On ABC's This Week, Trump Secretary of State Mike Pompeo's primary duty this week was to attempt to put a respectable face on Donald Trump's assertion, on Twitter, that dictator Kim Jong Un "knows that I am with him and does not want to break his promise to me." This, after North Korea conducted its first new short range missile test in over a year and looks increasingly unlikely to negotiate any serious end to its ongoing nuclear program.
The majority of Pompeo's defenses were the usual bluster. The short-staffed and mostly ignored Pompeo has little to no impact on what Donald Trump will say or do with regard to North Korea, or Russia, or anywhere else, requiring him to spend most of his rhetorical time repeating banalities of no particular consequence. He expressed "enormous sympathy" for Otto Warmbier's grieving mother, but declared that Trump had "put on the toughest sanctions in the history of the world" on North Korea. And so forth.
There was one curious moment, however. Pompeo was asked about reports that some of the North Korean negotiators who met with the U.S. in Hanoi have now been executed. Pompeo did not dispute the reports, but—stonefaced in the beginning but with a smile by the end—also expressed little apparent concern about them.
JONATHAN KARL: There were reports out of -- out of the region that after the Hanoi summit several of the people that you were negotiating with, that were part of that negotiating team at Hanoi were executed. Do we believe those reports are accurate?
POMPEO: Jonathan, I don't anything to add to that for you this morning.
KARL: But there—there seems to have been some kind of a—of a shakeup of his team over there?

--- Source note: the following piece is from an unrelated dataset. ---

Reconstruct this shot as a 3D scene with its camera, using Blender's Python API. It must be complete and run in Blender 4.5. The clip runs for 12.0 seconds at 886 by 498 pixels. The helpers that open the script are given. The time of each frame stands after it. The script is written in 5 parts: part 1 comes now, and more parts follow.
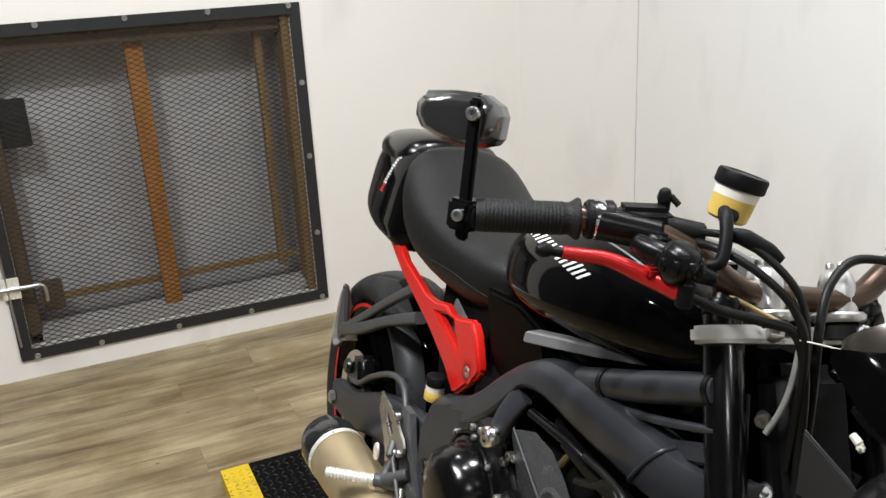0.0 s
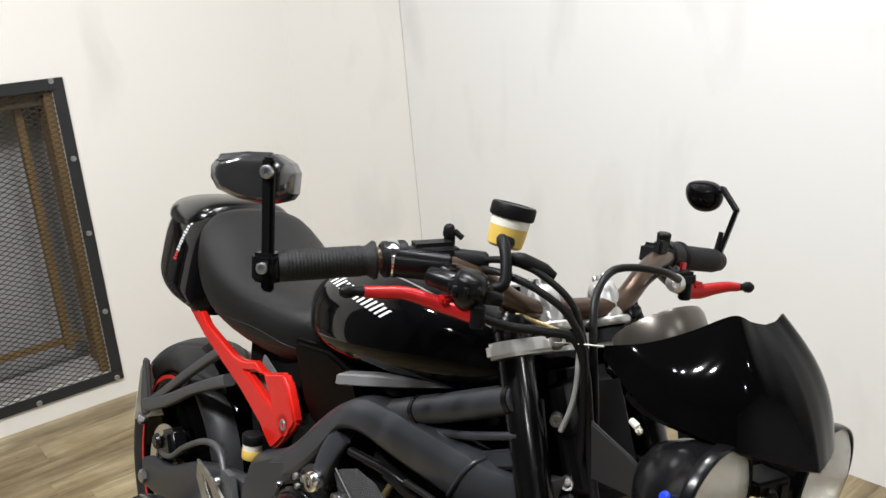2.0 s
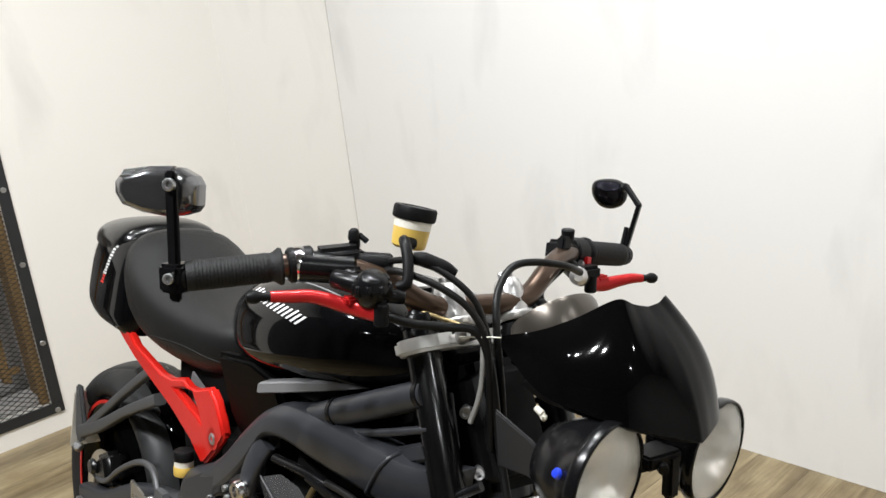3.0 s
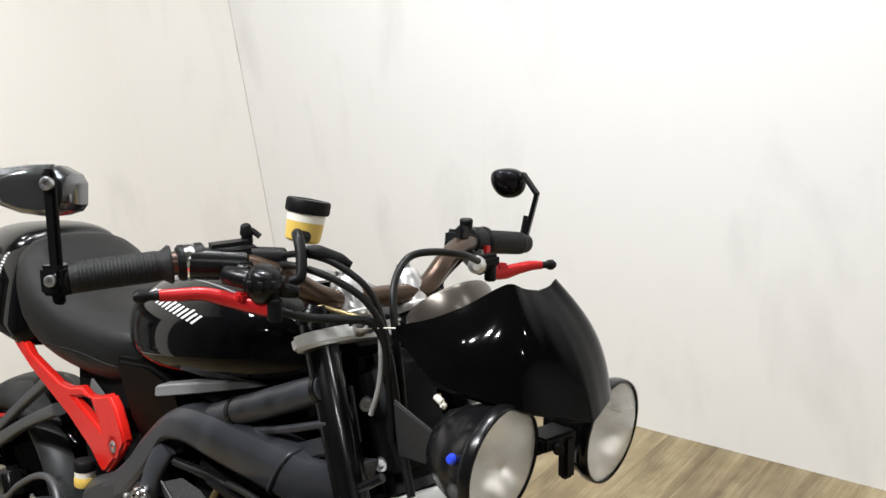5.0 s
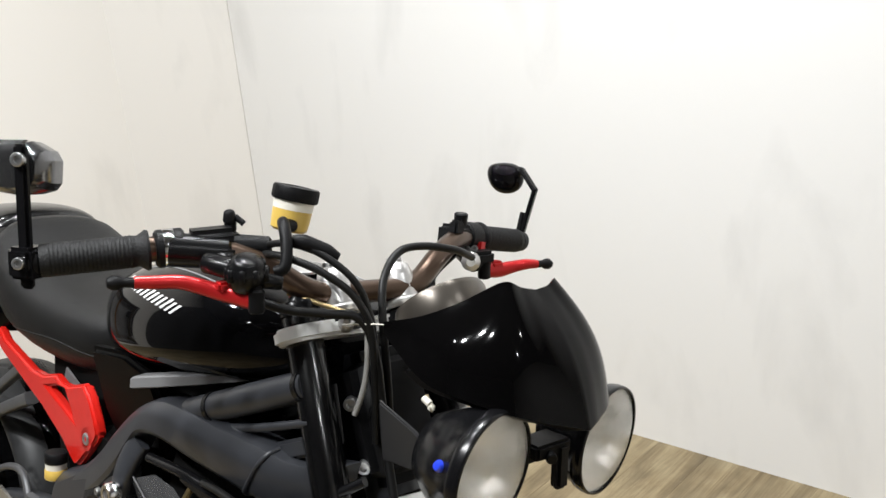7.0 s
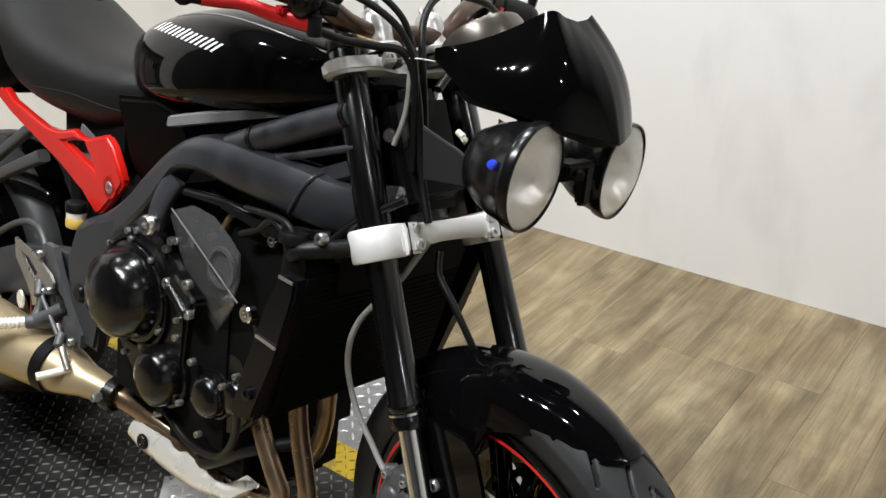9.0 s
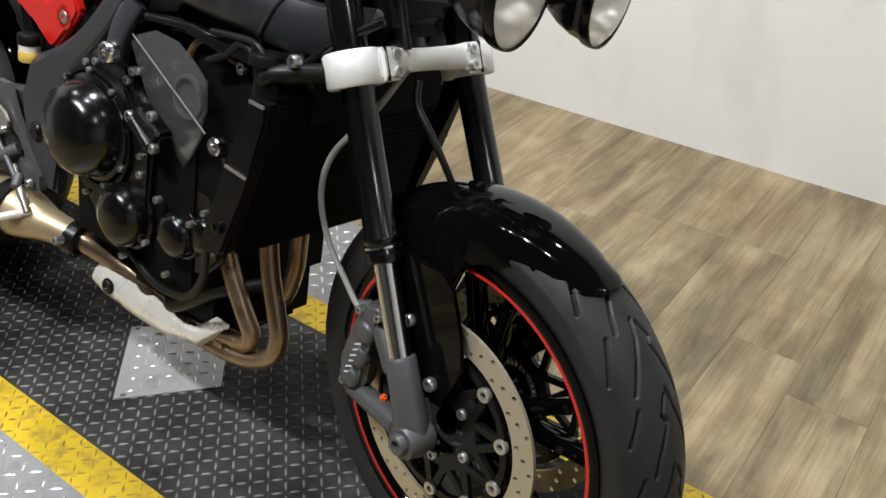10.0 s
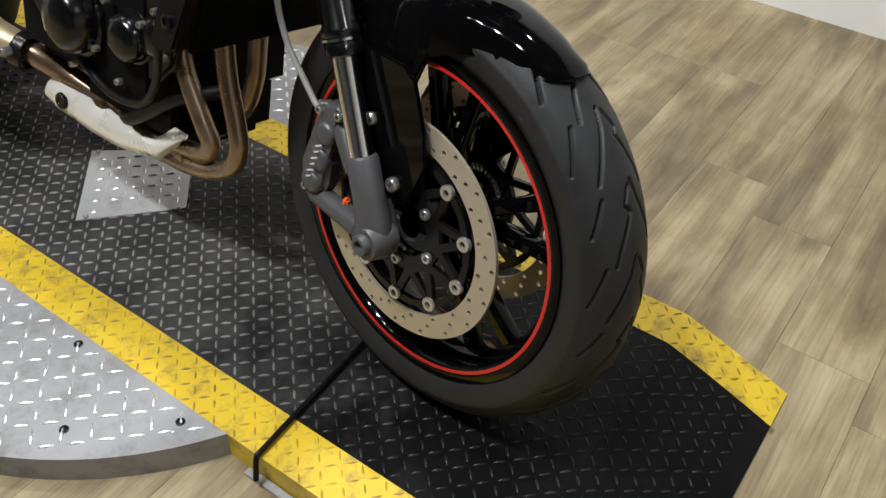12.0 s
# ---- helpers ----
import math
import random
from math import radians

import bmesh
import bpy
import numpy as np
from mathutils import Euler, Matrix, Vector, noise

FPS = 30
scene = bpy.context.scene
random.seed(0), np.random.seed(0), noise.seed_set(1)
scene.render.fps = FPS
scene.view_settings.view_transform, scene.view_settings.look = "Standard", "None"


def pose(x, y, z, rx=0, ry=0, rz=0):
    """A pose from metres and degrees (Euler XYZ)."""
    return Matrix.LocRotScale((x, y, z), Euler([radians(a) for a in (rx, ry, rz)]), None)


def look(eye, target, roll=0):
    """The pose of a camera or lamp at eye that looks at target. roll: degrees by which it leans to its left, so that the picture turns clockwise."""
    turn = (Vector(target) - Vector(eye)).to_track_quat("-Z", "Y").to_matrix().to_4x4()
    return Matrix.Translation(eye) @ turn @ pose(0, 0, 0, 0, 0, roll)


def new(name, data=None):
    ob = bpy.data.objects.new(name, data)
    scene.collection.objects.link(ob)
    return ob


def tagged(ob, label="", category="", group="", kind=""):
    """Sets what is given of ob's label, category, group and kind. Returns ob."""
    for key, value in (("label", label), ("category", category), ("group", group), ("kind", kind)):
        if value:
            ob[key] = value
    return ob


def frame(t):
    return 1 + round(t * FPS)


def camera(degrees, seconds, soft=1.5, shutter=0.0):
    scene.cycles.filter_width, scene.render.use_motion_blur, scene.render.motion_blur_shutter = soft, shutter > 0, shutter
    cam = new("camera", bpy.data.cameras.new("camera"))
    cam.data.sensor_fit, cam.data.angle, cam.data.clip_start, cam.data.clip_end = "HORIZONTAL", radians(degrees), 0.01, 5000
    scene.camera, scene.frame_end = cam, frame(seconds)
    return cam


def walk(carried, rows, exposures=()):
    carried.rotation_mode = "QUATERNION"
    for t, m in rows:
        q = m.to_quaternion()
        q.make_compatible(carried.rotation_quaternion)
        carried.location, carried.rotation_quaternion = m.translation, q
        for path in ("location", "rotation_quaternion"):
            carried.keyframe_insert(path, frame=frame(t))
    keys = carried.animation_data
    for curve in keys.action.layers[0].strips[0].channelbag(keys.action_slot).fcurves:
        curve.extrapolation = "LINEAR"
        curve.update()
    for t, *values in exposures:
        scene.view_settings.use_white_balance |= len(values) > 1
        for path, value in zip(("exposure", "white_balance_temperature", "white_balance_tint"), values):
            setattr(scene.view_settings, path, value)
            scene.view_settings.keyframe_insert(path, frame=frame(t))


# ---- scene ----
cam = camera(53.6, 12.0, soft=1.5)
ROWS = [
    (0.0, 0.3787, -0.4998, 1.3219, 70.83, 2.91, 65.22),
    (0.5, 0.3951, -0.5247, 1.338, 72.84, 4.18, 61.41),
    (1.0, 0.3884, -0.5579, 1.3432, 73.2, 4.54, 55.19),
    (1.5, 0.3967, -0.5571, 1.3392, 73.3, 4.42, 52.13),
    (2.0, 0.4353, -0.5447, 1.331, 73.49, 4.89, 50.42),
    (2.5, 0.4793, -0.5321, 1.3203, 73.62, 5.97, 48.45),
    (3.0, 0.5066, -0.5274, 1.3154, 74.34, 6.74, 46.8),
    (3.5, 0.522, -0.5244, 1.3123, 74.69, 6.58, 45.27),
    (5.5, 0.5308, -0.4999, 1.3001, 73.39, 7.19, 40.91),
    (6.0, 0.5196, -0.4885, 1.298, 74.19, 6.04, 41.66),
    (6.5, 0.5034, -0.4611, 1.2898, 74.05, 5.57, 41.75),
    (8.5, 0.4895, -0.614, 1.2342, 67.19, 3.33, 38.6),
    (9.0, 0.4904, -0.6644, 1.1932, 63.8, 1.48, 38.21),
    (9.5, 0.481, -0.6672, 1.1556, 60.25, 1.12, 36.46),
    (10.0, 0.4767, -0.6756, 1.1172, 56.36, -0.53, 36.71),
    (10.5, 0.4804, -0.6792, 1.0884, 53.31, -1.16, 35.7),
    (11.0, 0.4953, -0.6826, 1.0613, 50.5, -1.48, 35.38),
    (11.5, 0.5076, -0.6919, 1.0384, 48.24, -2.11, 35.76),
    (12.0, 0.5094, -0.6863, 1.0406, 47.43, -1.3, 35.53),
]
walk(cam, [(t, pose(x, y, z, rx, ry, rz)) for t, x, y, z, rx, ry, rz in ROWS],
     [(0.0, 0.18), (1.5, 0.22), (3.0, 0.30), (5.5, 0.34), (8.5, 0.24), (12.0, 0.16)])

# ---- world and light ----
world = bpy.data.worlds.new("world")
world.use_nodes = True
scene.world = world
bg = world.node_tree.nodes["Background"]
bg.inputs[0].default_value = (1.0, 0.96, 0.9, 1)
bg.inputs[1].default_value = 0.0

CEIL = 3.0
FLOOR = -0.049
WEST, EAST, SOUTH, NORTH = -2.774, 4.0, -4.5, 1.606


def lamp(x, y, power, size=0.10, warm=(0.965, 0.985, 1.0)):
    data = bpy.data.lights.new("ceiling_bulb", "AREA")
    data.shape, data.size, data.energy, data.color = "DISK", size, power, warm
    ob = new("ceiling_bulb", data)
    ob.matrix_world = look((x, y, CEIL - 0.09), (x, y, 0))
    return ob


LAMPS = [(-1.4, -1.2, 5), (-1.0, -1.15, 22), (-0.6, -1.05, 38), (-0.15, -1.15, 26), (-1.9, 0.0, 9), (-0.5, -0.05, 10), (-0.65, 0.65, 28), (0.1, 0.7, 10),
         (1.8, 0.5, 9), (2.2, -0.9, 13)]
for lx, ly, lp in LAMPS:
    lamp(lx, ly, lp)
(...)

POMPEO: It does appear that the next time we have serious conversations that my counterpart will be someone else, but we don’t know that for sure, just as President Trump gets to decide who his negotiators will be, Chairman Kim will get to make his own decisions who he asks to have these discussion.
No worries. It may be that his "counterpart” will be someone else, the next time around, but the negotiations will continue.
It is unlikely that North Korea will run out of negotiators, after all. Possible, but unlikely.